Educator safety among top priorities | #schoolsaftey

“We serve juvenile hall, we serve at risk youth, probation, career and technical education, moderate to severely disabled students, visually impaired students, — there are so many different programs” says resource teacher Shelby Rider, president of Yuba County Certificated Employees Association. “We work in the most difficult conditions and we teach the most vulnerable kids.”

Shelby Rider

California’s 58 county offices of education provide a support infrastructure to local school districts, approving district budgets and Local Control Accountability Plans, registering teacher credentials and developing programs to serve students with special needs throughout the county. These programs support students that local school districts often lack the resources or facilities to serve.

Steph Cruz has been working for San Diego County Office of Education (SDCOE) since 1996. The San Diego County Association of Educators (SDCAE) president says her members work in programs that specialize in a variety of student populations: the unhoused, foster youth, students on probation and incarcerated, expelled students, students with alternative living situations, migrant education, students who are deaf and hard of hearing, those who are visually impaired, and infants and toddlers. The focused nature of the work allows her more time to reach and teach her students.

“I’m not working with 200 kids. I’ve had classes with 20 kids that were self-contained,” she says. “A lot of educators in the county office never leave. We start here and retire here. I think so much of that has to do with a passion for serving the underserved.”

Staffing and safety
Working with these populations comes with specific safety concerns for each, Cruz says, such as the array of challenges that stem from working with students and families experiencing trauma in different educational settings.

Association of County Employees members rally for safety in Spring 2023.

Maintaining safe teaching and learning environments is a major priority for SDCAE — “it’s an equity issue,” Cruz says.
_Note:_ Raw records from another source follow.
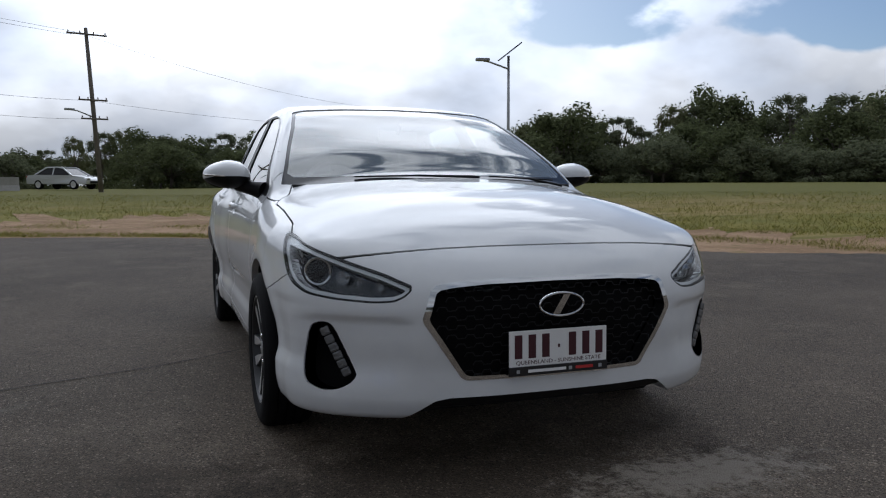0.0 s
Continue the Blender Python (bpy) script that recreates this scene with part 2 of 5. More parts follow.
def lathe(bm, prof, n=48, axis="X", at=(0, 0, 0)):
    """Turns (along, radius) pairs round an axis."""
    rings = []
    for h, r in prof:
        ring = []
        for k in range(n):
            a = 2 * math.pi * k / n
            c, s = r * math.cos(a), r * math.sin(a)
            ring.append(bm.verts.new(Vector(at) + Vector({"X": (h, c, s), "Z": (c, s, h), "Y": (s, h, c)}[axis])))
        rings.append(ring)
    for r0, r1 in zip(rings, rings[1:]):
        for k in range(n):
            bm.faces.new((r0[k], r0[(k + 1) % n], r1[(k + 1) % n], r1[k]))
    return rings


def prism(bm, outline, d0, d1, plane="XZ"):
    """A flat outline with thickness, between d0 and d1 along the third axis."""
    def at(p, d):
        return {"XZ": (p[0], d, p[1]), "YZ": (d, p[0], p[1]), "XY": (p[0], p[1], d)}[plane]
    a = [bm.verts.new(at(p, d0)) for p in outline]
    b = [bm.verts.new(at(p, d1)) for p in outline]
    bm.faces.new(a); bm.faces.new(list(reversed(b)))
    for i in range(len(a)):
        j = (i + 1) % len(a)
        bm.faces.new((a[j], a[i], b[i], b[j]))
    return a + b


def curve(pts):
    """A smooth curve through (place, value) pairs, as a function of an array."""
    xs = np.array(pts[0::2], float); vs = np.array(pts[1::2], float)
    d = np.diff(vs) / np.diff(xs)
    m = np.concatenate(([d[0]], np.where(d[1:] * d[:-1] > 0, 2 * d[1:] * d[:-1] / np.where(np.abs(d[1:] + d[:-1]) > 1e-9, d[1:] + d[:-1], 1), 0), [d[-1]]))
    def at(q):
        q = np.clip(np.asarray(q, float), xs[0], xs[-1])
        i = np.clip(np.searchsorted(xs, q) - 1, 0, len(xs) - 2)
        h = xs[i + 1] - xs[i]; s = (q - xs[i]) / h
        return (vs[i] * (2 * s**3 - 3 * s**2 + 1) + h * m[i] * (s**3 - 2 * s**2 + s)
                + vs[i + 1] * (3 * s**2 - 2 * s**3) + h * m[i + 1] * (s**3 - s**2))
    return at


# ---- ground ----
RISE = curve([0, .55, 25, 1.0, 40, 1.2, 57, 1.17, 76, 1.1, 91, .78, 118, .79, 133, .62, 144, .42, 160, .35, 175, .1, 190, -.3, 205, -.85, 215, -.95, 231, -1.0, 240, -.98, 250, -.45, 259, -.28, 270, -.1, 300, 0, 360, .55])
EDGE = curve([0, 60, 12, 22, 20, 10.6, 24, 9.2, 38, 8.0, 52, 7.7, 66, 8.0, 80, 9.2, 90, 10.3, 100, 11.6, 109, 12.9, 117, 14.0, 126, 13.6, 140, 13.3, 156, 13.2, 169, 13.6, 180, 14.6, 186.4, 19.6, 192, 40, 198, 58, 215, 66, 231, 82, 245, 84, 258, 90, 270, 80, 300, 70, 360, 60])


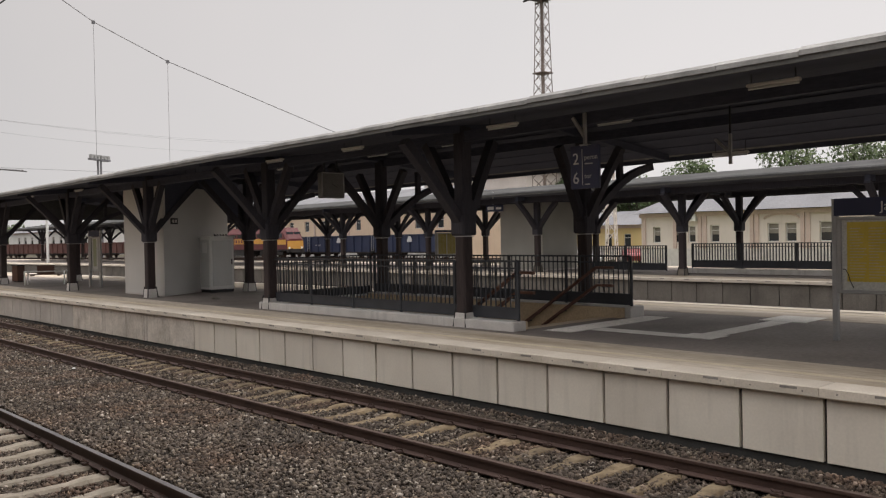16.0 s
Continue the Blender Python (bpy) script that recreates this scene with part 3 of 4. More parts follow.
# ---------------------------------------------------------------- canopies
def brace_curve(p, q, sag, n=6):
    """A knee brace that bows between p and q."""
    p, q = Vector(p), Vector(q)
    return [p.lerp(q, i / n) + Vector((0, 0, sag * math.sin(math.pi * i / n))) for i in range(n + 1)]


def post_with_braces(canopy, x, y, z0, ztop, along, out, inner, away, w=0.26, foot="plinth", bar=0.16, bow=0.03, sides=(-1, 1)):
    """A timber post on a concrete foot, with a thick collar and braces four ways.
    along, out, inner: reach and height of the braces along the roof, to its eave and to its middle, from the canopy's own origin."""
    bm = bmesh.new()
    box(bm, x - w / 2, x + w / 2, y - w / 2, y + w / 2, z0 + 0.25, z0 + 1.76, 0.03)
    p = part("post", bm, "post_paint", canopy, "dark brown timber post")
    bm = bmesh.new()
    hw = w / 2 + 0.06
    box(bm, x - hw, x + hw, y - hw, y + hw, z0 + 1.76, z0 + 2.16, 0.035)
    rings = []
    for zz, hh in ((2.14, hw - 0.01), (2.26, hw - 0.02), (2.44, w / 2 + 0.01)):
        rings.append([bm.verts.new((x + a * hh, y + b * hh, z0 + zz)) for a, b in ((-1, -1), (1, -1), (1, 1), (-1, 1))])
    for ra, rb in zip(rings, rings[1:]):
        for i in range(4):
            bm.faces.new((ra[i], ra[(i + 1) % 4], rb[(i + 1) % 4], rb[i]))
    bm.faces.new(rings[0][::-1]), bm.faces.new(rings[-1])
    box(bm, x - w / 2, x + w / 2, y - w / 2, y + w / 2, z0 + 2.40, ztop, 0.02)
    part("post_head", bm, "wood", p)
    bm = bmesh.new()
    bmesh.ops.create_cone(bm, cap_ends=True, segments=4, radius1=w * 0.93, radius2=w * 0.79, depth=0.27, matrix=Matrix.Translation((x, y, z0 + 0.135)) @ Matrix.Rotation(radians(45), 4, "Z"))
    part("foot", bm, foot, p, "concrete foot")
    for s in (-1, 1):
        for tt in (-1, 1):
            part("foot_strap", bars([((x + s * w * 0.64, y + tt * w * 0.64, z0 + 0.0), (x + s * w * 0.5, y + tt * w * 0.5, z0 + 0.34))], 0.03), "black", p, "black steel strap")
    bm = bmesh.new()
    box(bm, x - w / 2 - 0.012, x + w / 2 + 0.012, y - w / 2 - 0.012, y + w / 2 + 0.012, z0 + 1.735, z0 + 1.755)
    part("band", bm, "steel", p, "thin pale metal band")
    for s in sides:
        bm = bmesh.new()
        sweep(bm, brace_curve((x, y + s * 0.10, z0 + 2.12), (x, y + s * along[0], along[1]), bow, 6), bar, bar + 0.02, (1, 0, 0))
        part("brace", bm, "wood", p)
    for s, (reach, top) in ((away, out), (-away, inner)):
        lift = bow if reach < 2 else 0.24
        bm = bmesh.new()
        curve = brace_curve((x + s * 0.10, y, z0 + 2.02), (x + s * reach, y, top), lift, 8)
        sweep(bm, curve, bar, bar + 0.04, (0, 1, 0))
        part("brace", bm, "wood", p)
        if reach > 2:
            k = curve[4]
            part("hanging_post", bars([((k.x, y, k.z), (k.x, y, top + 0.3))], 0.13), "wood", p)
    return p


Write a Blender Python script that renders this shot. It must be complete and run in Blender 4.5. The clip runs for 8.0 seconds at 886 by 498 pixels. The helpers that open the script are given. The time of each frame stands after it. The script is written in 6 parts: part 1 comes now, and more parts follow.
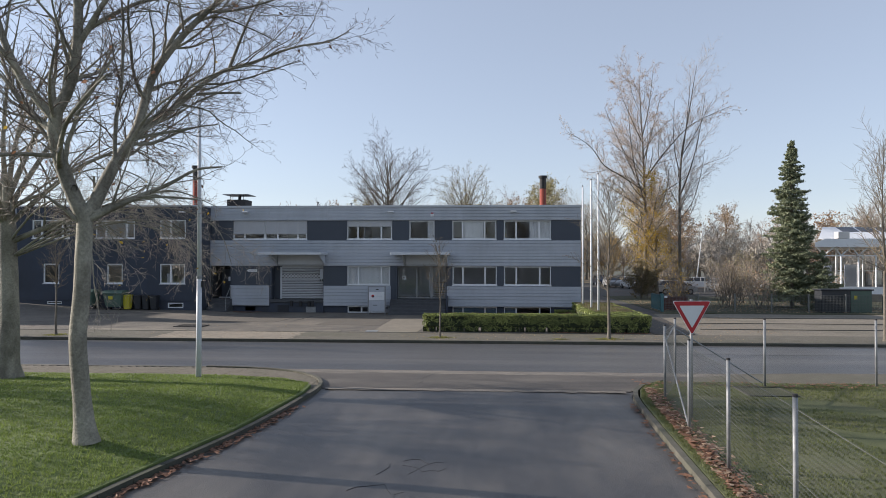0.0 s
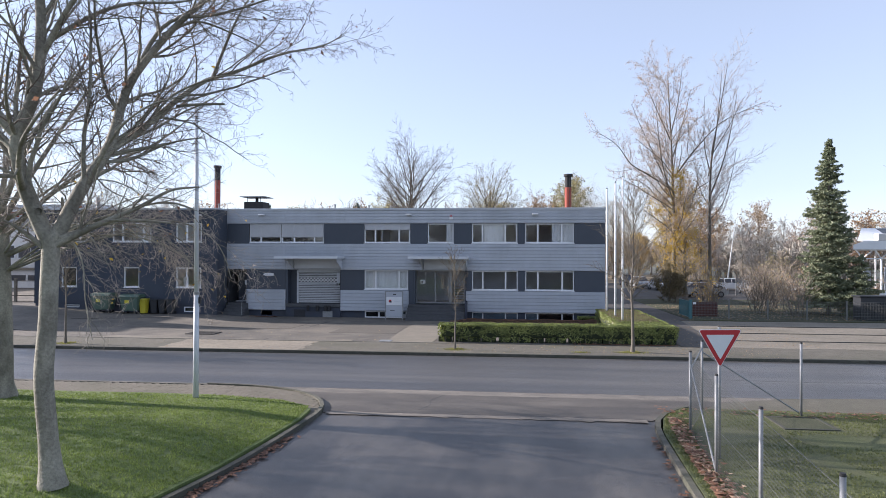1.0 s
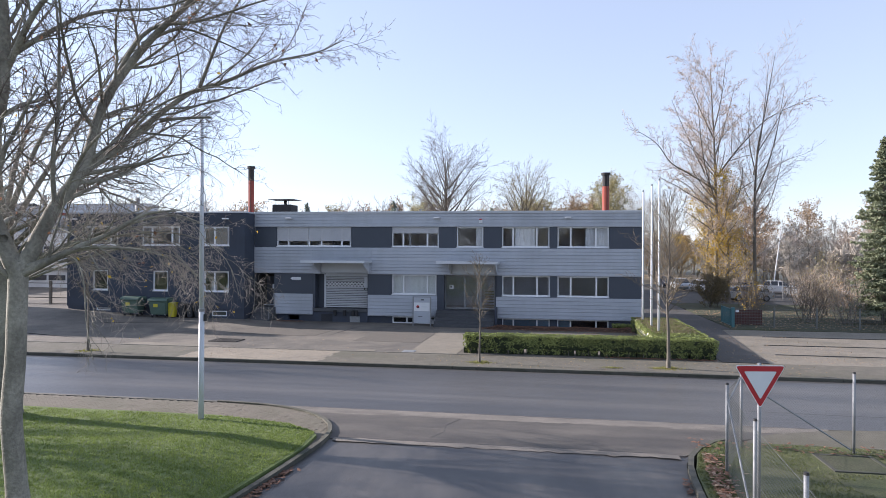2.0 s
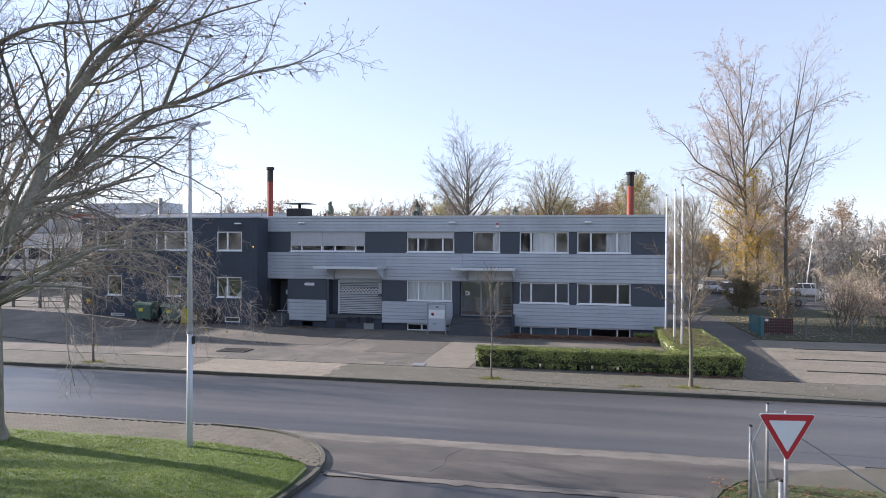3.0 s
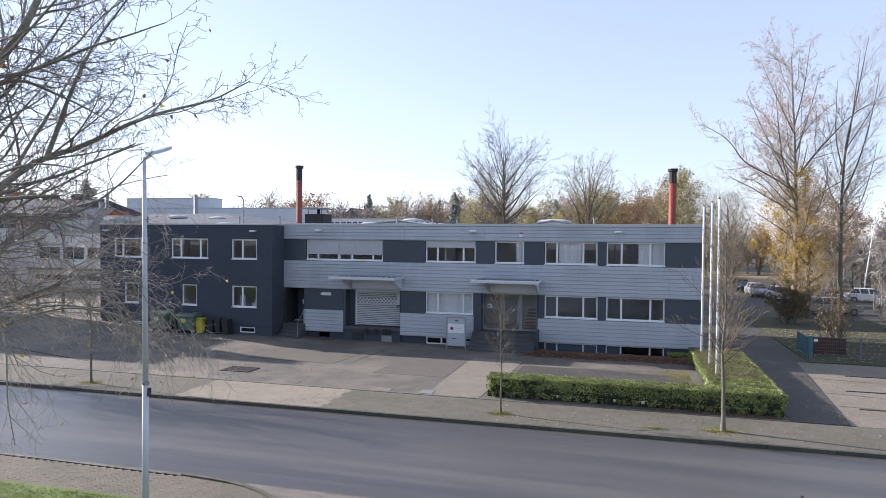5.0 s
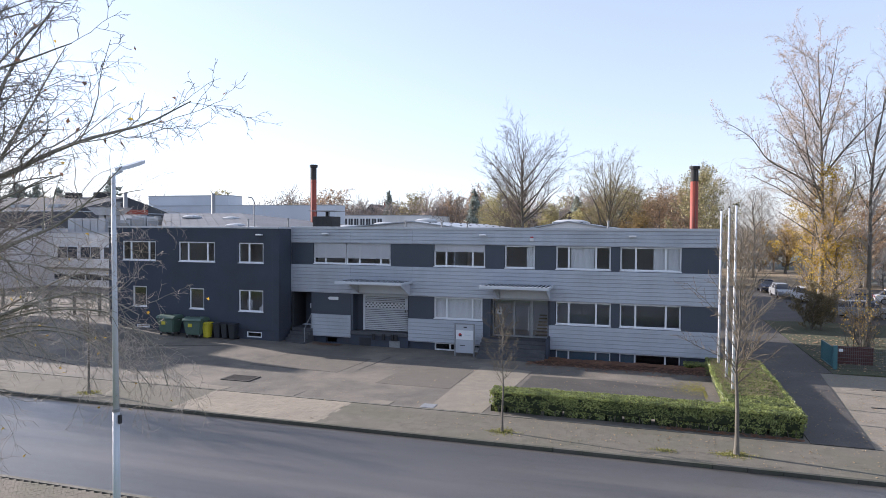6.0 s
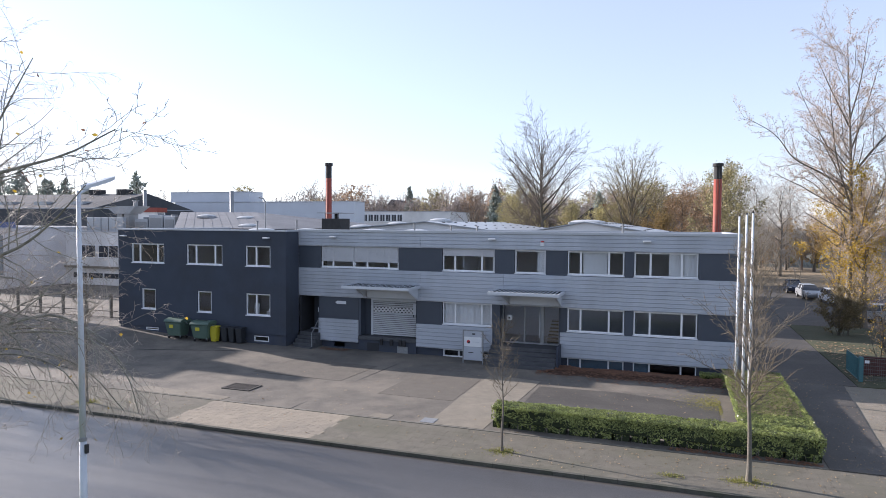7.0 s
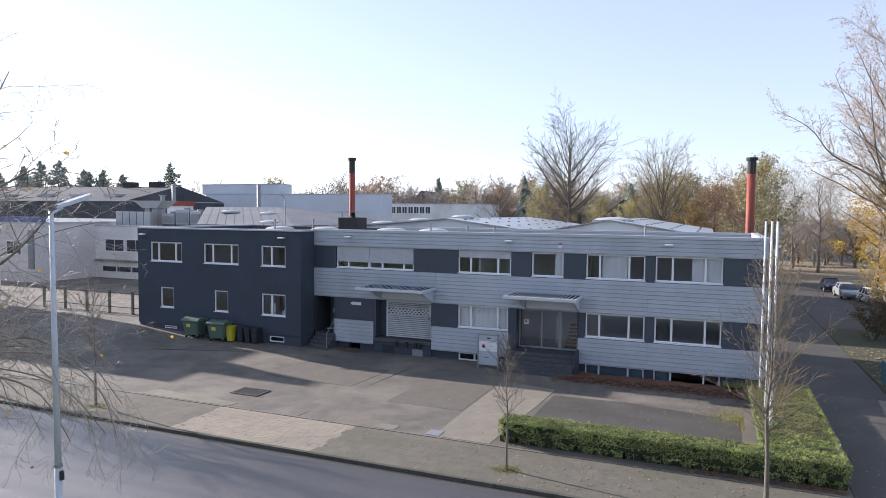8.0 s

The local recently collaborated with SDCOE as part of a joint safety team (contractually negotiated), members and working with management to develop recommendations to increase safety. Cruz says it’s been a positive experience.

“The county has done more than support us — they’ve been partners in this,” she says.

The experiences differ vastly based on the county office. Association of County Employees (ACE) members rallied earlier this year before a Santa Clara County Office of Education board meeting to call attention to injuries suffered by educators at the hands of students while on the job, ranging from bites and bruises to broken bones and busted teeth to wounds that required stitches. ACE President Tara Guerrero said during the Spring rally that educators do not blame their students for the injuries, calling them “a result of management’s failure to provide appropriate student-specific learning, training, support and resources including staff.”

A picture of a woman wearing glasses

Steph Cruz

ACE educators point to inadequate staffing as a major reason for ongoing unsafe teaching conditions. While the teacher shortage is impacting public schools nationwide, county offices endure specific challenges related to their relationship with local school districts that compound staffing problems. Rider says local school districts often believe they can better support students they have transferred to the county office and save money, leading to districts reclaiming these students — to the detriment of everyone involved.

“A lot of educators in the county office never leave. I think so much of that has to do with a passion for serving the underserved.”

— San Diego County Association of Educators President Steph Cruz

“It’s a nightmare and it really affects our moderate to severe special education students,” Rider says. “When districts take back, they look at numbers— they don’t understand the severity of disabilities and needs.”

Job security, local connections
This causes great turmoil in county offices, which often lay off educators when programs are transferred back to local school districts, causing folks to reconsider where they work.

“Everybody’s worried about the quality of care. The county provides specialized programs that serve multiple districts by sharing costs. It’s cheaper in the long-run to operate these programs through the county than the districts,” Rider says. “How do we get our members to stay at the Yuba County Office of Education when everything is in flux and members don’t know if their job will be there
next year?”

County educators’ local associations continue to organize and build power across the state to support their members, advocate for their students and fight for safe and equitable conditions — even when facing basic obstacles like distance. San Bernardino County is more than 20,000 square miles (the largest county in the nation) and while virtual meetings have helped to make distance less of an issue, there’s still no substitute for building together in person. Even at a fifth of the size, Cruz says the geography of San Diego County can be challenging.

“We try to have in-person events around the county and in multiple locations,” she says. County office local association leaders also meet regularly statewide and regionally to discuss their unique issues and collaborate on approaches. Cruz says that while they tend to be overlooked, county offices serve the most underserved students and have the greatest potential for impact. “If you send kids to us, they’re in good hands,” Cruz says.